> _WHAT TO WORK ON_
Lift out, unaltered, the lines of the material below between the line holding "Continue the Blender" and the line holding "brown vine tangled", counting both.

> _DATA_
──────────
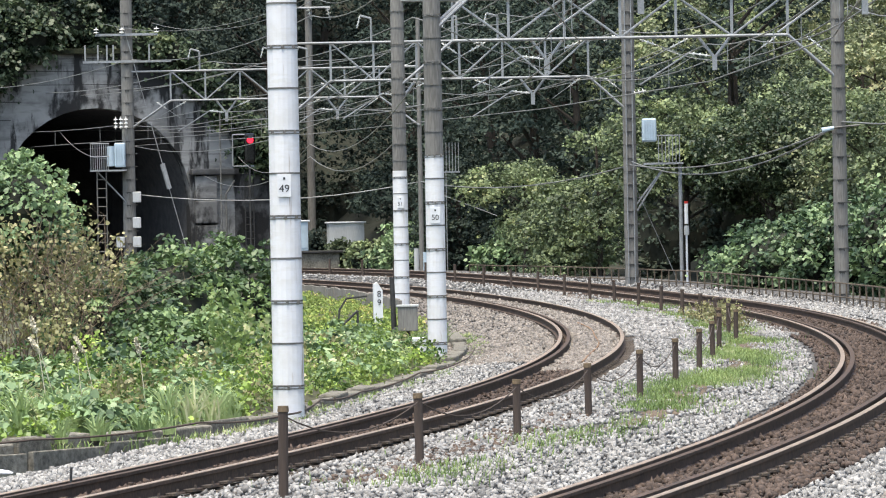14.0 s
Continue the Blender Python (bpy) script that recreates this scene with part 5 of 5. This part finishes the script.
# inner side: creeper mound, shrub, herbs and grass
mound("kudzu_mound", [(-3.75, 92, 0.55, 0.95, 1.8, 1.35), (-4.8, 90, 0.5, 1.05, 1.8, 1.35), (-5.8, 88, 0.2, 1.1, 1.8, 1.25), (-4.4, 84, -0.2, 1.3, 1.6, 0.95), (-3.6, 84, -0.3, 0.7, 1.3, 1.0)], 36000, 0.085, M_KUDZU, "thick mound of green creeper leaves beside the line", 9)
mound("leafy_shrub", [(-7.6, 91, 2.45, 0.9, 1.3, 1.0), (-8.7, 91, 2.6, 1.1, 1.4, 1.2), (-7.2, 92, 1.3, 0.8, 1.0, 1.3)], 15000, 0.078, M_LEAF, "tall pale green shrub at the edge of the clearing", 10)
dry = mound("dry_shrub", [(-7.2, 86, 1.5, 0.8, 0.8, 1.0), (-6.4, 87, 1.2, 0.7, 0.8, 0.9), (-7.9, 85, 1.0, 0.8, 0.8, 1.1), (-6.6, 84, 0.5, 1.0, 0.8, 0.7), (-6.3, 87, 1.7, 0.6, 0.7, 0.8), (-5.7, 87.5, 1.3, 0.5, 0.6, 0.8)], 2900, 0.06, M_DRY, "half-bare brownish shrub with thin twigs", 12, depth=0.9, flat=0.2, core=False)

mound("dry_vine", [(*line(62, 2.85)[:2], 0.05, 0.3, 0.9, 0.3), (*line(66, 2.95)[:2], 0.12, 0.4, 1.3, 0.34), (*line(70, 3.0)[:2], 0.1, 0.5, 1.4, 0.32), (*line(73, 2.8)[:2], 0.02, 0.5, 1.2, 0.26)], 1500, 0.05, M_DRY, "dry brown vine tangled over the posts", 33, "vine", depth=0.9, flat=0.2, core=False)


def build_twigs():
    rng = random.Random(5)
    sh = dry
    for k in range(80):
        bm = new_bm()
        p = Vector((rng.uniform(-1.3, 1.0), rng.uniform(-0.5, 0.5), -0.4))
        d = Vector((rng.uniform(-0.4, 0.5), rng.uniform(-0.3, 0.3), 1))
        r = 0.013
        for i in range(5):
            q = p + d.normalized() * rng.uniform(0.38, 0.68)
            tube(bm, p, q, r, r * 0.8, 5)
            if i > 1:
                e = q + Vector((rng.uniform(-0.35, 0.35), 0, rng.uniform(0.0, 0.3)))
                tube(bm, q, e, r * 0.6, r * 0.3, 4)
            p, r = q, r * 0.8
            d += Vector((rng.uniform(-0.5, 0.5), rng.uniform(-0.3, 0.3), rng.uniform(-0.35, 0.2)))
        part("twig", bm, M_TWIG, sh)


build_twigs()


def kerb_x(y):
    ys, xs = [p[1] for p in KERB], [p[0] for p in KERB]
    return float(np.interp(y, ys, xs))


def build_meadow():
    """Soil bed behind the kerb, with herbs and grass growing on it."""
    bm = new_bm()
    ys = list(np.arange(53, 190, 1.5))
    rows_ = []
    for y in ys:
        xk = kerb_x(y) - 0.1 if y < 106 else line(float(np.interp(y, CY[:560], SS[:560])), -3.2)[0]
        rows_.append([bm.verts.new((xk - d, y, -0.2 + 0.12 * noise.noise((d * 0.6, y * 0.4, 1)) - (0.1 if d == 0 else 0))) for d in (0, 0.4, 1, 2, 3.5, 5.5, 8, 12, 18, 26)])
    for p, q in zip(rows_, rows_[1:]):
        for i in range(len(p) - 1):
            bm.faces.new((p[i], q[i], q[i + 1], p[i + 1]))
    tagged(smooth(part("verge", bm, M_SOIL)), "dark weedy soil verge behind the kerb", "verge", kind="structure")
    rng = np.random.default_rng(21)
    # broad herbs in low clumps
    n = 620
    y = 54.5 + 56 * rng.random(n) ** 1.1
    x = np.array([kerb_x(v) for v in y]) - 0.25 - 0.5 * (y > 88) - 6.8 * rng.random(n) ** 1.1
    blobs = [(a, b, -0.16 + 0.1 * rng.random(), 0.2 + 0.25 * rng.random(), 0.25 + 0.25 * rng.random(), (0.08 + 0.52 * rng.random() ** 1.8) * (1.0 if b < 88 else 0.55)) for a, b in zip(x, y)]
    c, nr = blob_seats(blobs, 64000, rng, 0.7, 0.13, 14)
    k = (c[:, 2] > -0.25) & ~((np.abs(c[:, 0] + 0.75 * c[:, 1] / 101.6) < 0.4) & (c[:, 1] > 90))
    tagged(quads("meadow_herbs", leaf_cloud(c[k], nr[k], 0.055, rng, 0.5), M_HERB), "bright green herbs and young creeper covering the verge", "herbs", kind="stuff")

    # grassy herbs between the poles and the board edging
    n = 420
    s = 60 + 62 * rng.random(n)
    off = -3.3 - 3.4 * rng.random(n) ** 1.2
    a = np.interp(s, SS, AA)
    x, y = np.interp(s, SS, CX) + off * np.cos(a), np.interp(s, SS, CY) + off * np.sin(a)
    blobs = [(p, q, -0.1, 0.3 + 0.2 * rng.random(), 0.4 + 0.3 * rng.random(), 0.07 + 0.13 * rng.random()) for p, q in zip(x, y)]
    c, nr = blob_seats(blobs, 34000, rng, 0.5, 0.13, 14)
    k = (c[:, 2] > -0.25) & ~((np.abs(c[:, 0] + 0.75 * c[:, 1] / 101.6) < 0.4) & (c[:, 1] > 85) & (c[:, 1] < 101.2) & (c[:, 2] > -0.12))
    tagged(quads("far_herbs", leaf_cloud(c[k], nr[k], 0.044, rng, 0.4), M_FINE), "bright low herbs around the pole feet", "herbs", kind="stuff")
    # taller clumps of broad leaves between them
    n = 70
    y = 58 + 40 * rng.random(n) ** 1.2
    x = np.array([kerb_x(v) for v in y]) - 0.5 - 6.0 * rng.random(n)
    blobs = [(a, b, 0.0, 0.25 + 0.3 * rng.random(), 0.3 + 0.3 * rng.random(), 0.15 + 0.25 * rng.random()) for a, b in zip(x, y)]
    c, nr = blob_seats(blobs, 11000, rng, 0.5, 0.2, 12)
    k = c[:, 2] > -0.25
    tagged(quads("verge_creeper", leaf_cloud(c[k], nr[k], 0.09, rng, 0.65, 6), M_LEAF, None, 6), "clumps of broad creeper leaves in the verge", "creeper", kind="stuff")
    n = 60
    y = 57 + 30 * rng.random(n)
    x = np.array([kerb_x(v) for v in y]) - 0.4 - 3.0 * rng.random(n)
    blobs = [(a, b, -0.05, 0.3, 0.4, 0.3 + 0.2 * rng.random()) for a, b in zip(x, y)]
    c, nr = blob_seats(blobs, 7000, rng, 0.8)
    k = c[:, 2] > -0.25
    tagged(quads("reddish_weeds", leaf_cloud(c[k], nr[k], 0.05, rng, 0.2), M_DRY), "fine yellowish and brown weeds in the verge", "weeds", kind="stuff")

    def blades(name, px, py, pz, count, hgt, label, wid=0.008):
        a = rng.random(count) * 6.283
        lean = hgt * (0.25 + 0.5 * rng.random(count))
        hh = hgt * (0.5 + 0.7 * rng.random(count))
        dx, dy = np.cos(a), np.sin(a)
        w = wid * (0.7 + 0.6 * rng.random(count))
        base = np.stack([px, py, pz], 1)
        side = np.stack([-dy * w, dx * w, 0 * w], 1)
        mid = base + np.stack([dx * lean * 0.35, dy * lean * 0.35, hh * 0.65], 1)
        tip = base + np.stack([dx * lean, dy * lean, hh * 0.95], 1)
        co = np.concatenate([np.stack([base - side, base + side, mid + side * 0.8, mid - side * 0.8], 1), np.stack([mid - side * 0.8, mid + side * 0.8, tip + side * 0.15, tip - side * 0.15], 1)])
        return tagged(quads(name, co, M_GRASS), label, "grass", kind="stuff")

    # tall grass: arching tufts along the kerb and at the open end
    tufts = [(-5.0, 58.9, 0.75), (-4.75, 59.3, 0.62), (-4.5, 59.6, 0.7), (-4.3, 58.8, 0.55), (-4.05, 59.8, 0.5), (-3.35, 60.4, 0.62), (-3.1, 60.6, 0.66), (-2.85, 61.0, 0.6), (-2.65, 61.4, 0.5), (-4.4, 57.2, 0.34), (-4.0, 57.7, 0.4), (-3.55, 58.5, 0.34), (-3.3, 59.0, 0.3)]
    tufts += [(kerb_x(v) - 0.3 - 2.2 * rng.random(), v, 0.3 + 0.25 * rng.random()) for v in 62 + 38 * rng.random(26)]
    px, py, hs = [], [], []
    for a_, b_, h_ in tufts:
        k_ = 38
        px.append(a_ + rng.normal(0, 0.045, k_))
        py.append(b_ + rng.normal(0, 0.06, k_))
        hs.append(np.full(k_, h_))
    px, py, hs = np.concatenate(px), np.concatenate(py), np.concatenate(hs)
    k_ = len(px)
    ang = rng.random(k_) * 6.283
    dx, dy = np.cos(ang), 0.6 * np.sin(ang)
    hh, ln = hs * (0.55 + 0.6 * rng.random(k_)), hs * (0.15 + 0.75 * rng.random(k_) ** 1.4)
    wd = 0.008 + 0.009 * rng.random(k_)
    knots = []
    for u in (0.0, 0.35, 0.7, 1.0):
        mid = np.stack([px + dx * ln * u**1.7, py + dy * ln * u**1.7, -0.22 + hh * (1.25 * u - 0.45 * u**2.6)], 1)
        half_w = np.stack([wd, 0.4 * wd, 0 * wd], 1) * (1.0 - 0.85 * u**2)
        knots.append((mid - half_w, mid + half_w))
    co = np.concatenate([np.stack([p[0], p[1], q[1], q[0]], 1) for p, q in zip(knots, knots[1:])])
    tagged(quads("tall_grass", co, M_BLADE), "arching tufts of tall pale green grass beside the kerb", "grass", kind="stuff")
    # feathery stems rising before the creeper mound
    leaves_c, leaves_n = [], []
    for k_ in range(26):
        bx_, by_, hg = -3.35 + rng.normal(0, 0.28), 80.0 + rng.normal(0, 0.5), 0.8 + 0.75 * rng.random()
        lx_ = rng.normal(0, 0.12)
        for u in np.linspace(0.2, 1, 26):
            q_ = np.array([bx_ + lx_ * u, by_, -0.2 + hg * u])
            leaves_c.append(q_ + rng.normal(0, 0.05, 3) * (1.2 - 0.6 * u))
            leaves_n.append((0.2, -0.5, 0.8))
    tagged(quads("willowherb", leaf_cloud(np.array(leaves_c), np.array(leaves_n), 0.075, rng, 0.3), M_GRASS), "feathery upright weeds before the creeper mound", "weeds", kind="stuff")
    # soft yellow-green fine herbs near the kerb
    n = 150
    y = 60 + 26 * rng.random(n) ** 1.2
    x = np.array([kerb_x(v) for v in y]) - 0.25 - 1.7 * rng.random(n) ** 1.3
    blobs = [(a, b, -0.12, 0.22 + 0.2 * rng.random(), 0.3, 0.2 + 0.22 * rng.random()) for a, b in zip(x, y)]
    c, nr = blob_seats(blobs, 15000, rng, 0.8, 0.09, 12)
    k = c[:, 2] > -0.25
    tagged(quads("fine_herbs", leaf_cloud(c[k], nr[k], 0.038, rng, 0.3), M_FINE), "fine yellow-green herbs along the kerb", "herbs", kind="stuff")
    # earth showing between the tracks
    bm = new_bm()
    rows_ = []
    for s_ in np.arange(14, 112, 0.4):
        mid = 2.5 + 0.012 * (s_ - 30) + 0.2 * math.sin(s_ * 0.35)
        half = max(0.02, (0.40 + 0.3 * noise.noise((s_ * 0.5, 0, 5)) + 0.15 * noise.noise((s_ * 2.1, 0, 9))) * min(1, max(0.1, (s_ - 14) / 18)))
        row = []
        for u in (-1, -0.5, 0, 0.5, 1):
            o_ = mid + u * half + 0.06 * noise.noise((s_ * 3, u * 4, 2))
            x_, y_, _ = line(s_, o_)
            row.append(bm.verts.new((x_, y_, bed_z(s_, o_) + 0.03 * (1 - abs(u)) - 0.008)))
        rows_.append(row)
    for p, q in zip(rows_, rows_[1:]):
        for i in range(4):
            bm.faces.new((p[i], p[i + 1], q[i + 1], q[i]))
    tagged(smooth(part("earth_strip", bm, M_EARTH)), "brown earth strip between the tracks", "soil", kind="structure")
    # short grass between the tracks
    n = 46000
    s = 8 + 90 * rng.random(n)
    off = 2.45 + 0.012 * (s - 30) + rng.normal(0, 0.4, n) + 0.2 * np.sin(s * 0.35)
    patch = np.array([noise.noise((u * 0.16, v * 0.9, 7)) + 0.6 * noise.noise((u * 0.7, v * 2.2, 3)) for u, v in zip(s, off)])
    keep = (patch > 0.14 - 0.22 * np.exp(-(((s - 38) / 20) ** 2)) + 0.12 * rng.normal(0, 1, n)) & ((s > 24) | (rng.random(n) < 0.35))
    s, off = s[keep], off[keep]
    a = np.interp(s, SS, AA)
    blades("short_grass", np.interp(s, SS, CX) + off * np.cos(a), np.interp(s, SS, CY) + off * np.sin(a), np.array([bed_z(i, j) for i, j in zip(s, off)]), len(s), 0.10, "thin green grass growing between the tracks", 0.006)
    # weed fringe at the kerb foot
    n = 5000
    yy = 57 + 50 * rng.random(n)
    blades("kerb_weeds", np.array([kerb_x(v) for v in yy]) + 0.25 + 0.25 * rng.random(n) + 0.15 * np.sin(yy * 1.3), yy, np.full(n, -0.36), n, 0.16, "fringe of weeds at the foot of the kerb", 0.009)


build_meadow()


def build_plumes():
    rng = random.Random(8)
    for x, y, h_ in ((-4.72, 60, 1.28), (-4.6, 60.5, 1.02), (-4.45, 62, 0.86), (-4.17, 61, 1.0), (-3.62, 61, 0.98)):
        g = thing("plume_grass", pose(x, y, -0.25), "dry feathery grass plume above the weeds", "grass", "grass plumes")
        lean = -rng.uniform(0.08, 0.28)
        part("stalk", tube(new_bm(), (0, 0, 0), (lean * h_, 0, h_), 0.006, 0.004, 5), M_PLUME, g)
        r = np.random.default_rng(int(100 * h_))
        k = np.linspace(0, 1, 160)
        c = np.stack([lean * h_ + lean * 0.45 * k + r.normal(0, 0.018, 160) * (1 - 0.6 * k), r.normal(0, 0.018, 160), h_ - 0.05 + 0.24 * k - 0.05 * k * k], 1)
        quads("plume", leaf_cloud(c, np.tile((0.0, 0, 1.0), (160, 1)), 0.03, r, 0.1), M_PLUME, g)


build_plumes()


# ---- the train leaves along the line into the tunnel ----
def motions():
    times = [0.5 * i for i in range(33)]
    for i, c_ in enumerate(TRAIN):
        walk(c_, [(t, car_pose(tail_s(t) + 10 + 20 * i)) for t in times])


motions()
──────────
> _THE RESPONSE_
Continue the Blender Python (bpy) script that recreates this scene with part 5 of 5. This part finishes the script.
# inner side: creeper mound, shrub, herbs and grass
mound("kudzu_mound", [(-3.75, 92, 0.55, 0.95, 1.8, 1.35), (-4.8, 90, 0.5, 1.05, 1.8, 1.35), (-5.8, 88, 0.2, 1.1, 1.8, 1.25), (-4.4, 84, -0.2, 1.3, 1.6, 0.95), (-3.6, 84, -0.3, 0.7, 1.3, 1.0)], 36000, 0.085, M_KUDZU, "thick mound of green creeper leaves beside the line", 9)
mound("leafy_shrub", [(-7.6, 91, 2.45, 0.9, 1.3, 1.0), (-8.7, 91, 2.6, 1.1, 1.4, 1.2), (-7.2, 92, 1.3, 0.8, 1.0, 1.3)], 15000, 0.078, M_LEAF, "tall pale green shrub at the edge of the clearing", 10)
dry = mound("dry_shrub", [(-7.2, 86, 1.5, 0.8, 0.8, 1.0), (-6.4, 87, 1.2, 0.7, 0.8, 0.9), (-7.9, 85, 1.0, 0.8, 0.8, 1.1), (-6.6, 84, 0.5, 1.0, 0.8, 0.7), (-6.3, 87, 1.7, 0.6, 0.7, 0.8), (-5.7, 87.5, 1.3, 0.5, 0.6, 0.8)], 2900, 0.06, M_DRY, "half-bare brownish shrub with thin twigs", 12, depth=0.9, flat=0.2, core=False)

mound("dry_vine", [(*line(62, 2.85)[:2], 0.05, 0.3, 0.9, 0.3), (*line(66, 2.95)[:2], 0.12, 0.4, 1.3, 0.34), (*line(70, 3.0)[:2], 0.1, 0.5, 1.4, 0.32), (*line(73, 2.8)[:2], 0.02, 0.5, 1.2, 0.26)], 1500, 0.05, M_DRY, "dry brown vine tangled over the posts", 33, "vine", depth=0.9, flat=0.2, core=False)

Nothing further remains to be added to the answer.